- TASK REQUIREMENTS -
Each line below should be retyped exactly, with no pictures.

/---

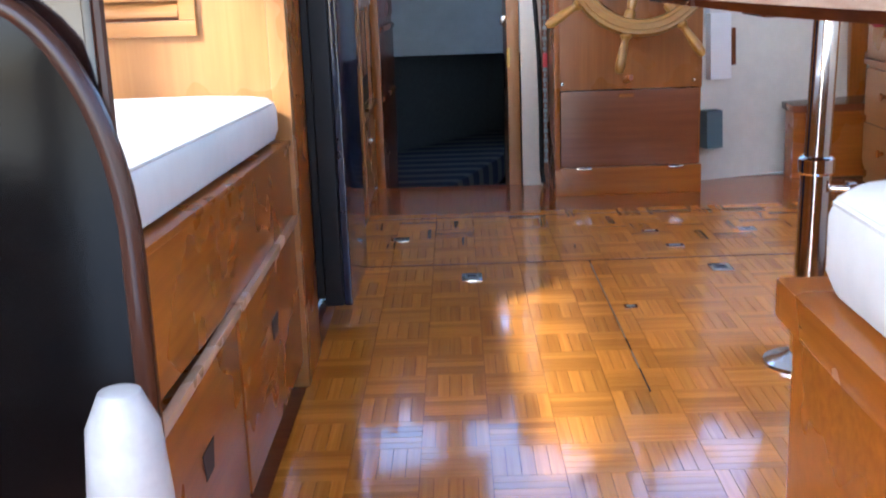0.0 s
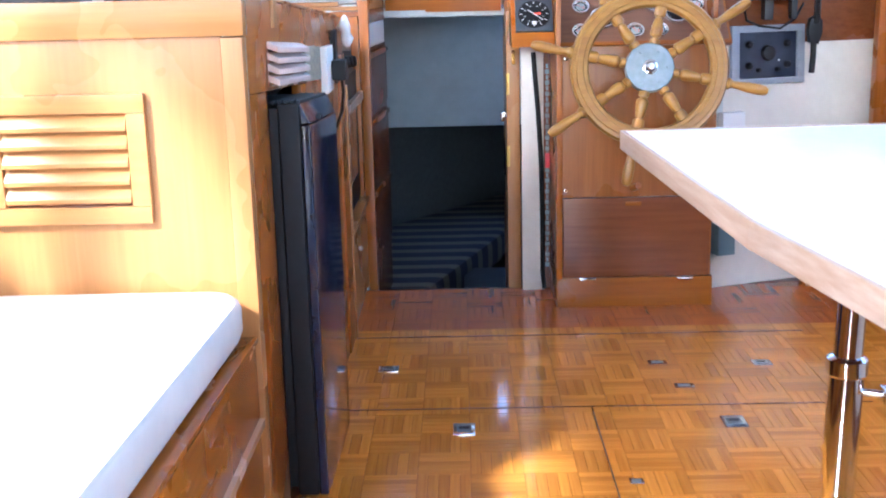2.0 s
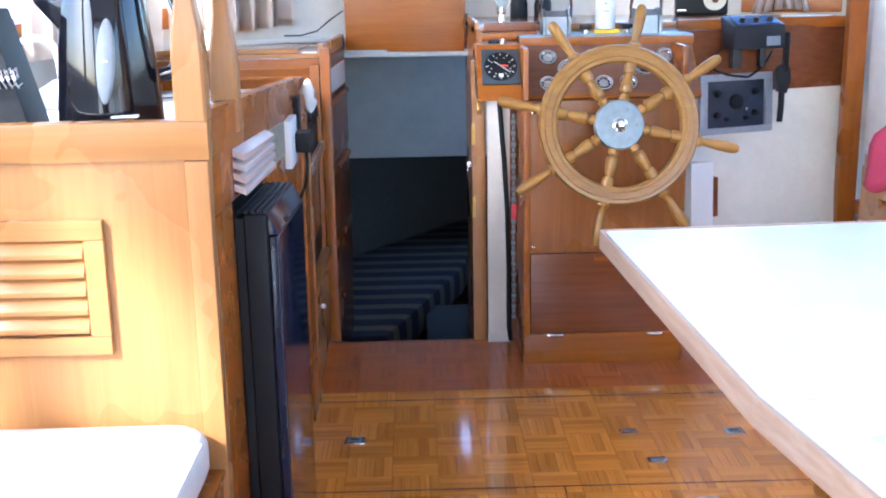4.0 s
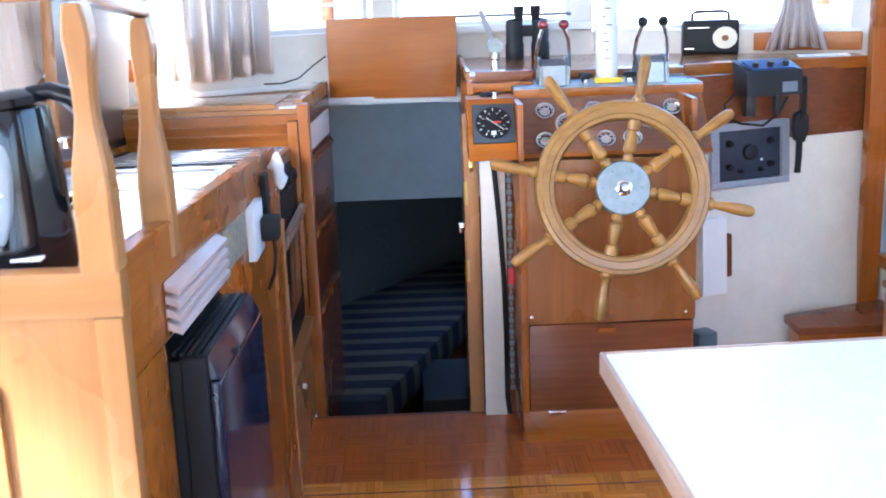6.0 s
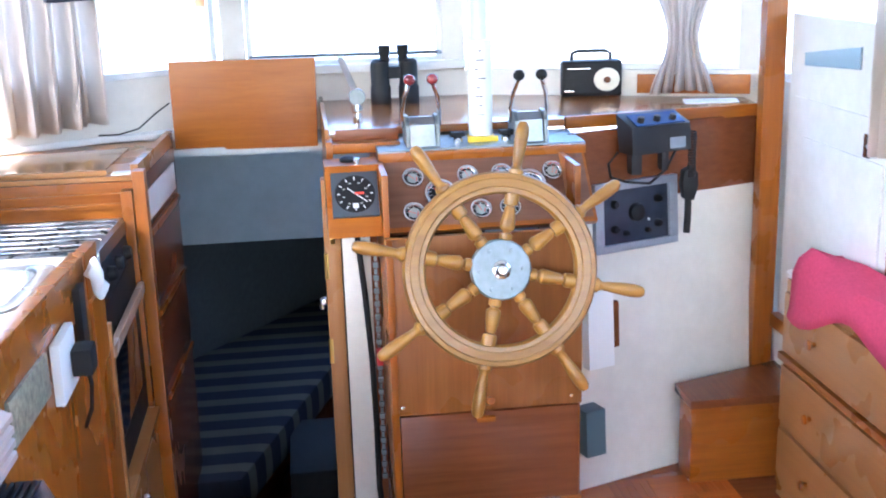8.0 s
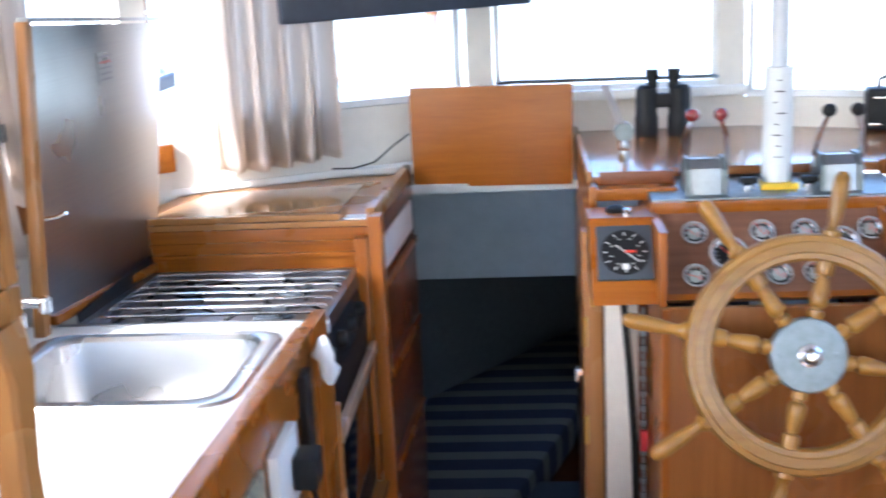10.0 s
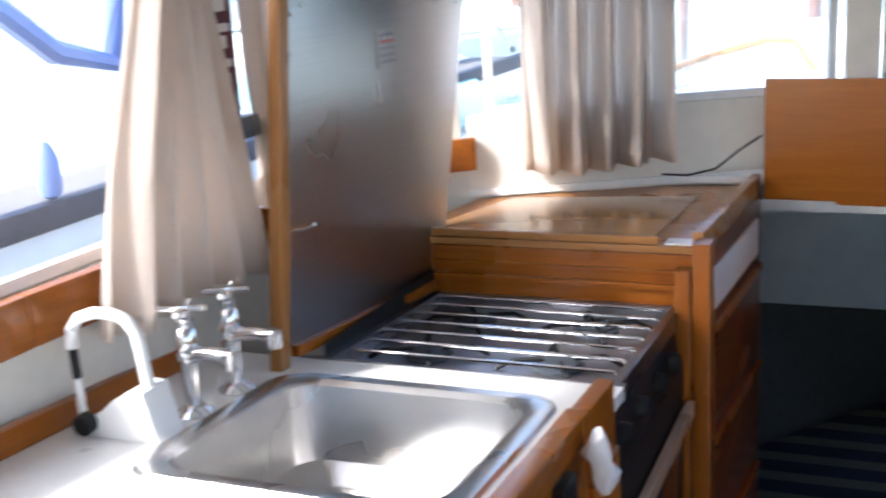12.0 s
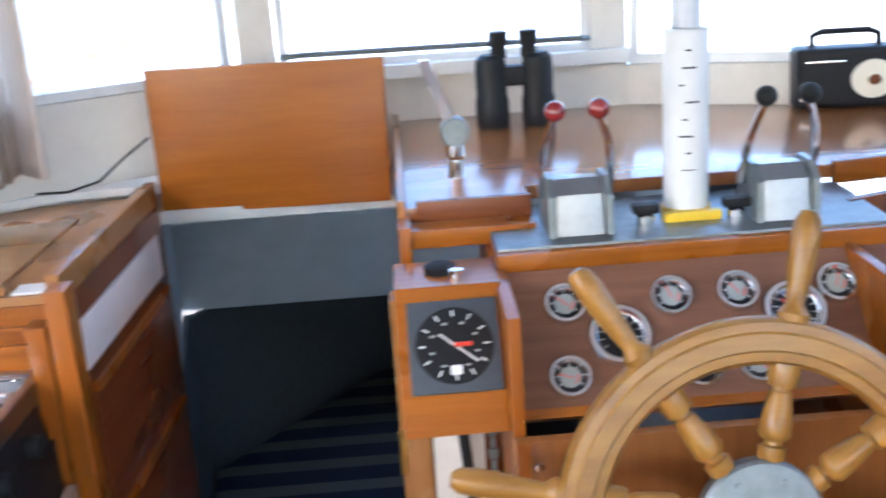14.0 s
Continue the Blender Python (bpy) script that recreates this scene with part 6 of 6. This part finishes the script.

\---

- ANSWER IN FULL -
0.0 s
2.0 s
4.0 s
6.0 s
8.0 s
10.0 s
12.0 s
14.0 s
Continue the Blender Python (bpy) script that recreates this scene with part 6 of 6. This part finishes the script.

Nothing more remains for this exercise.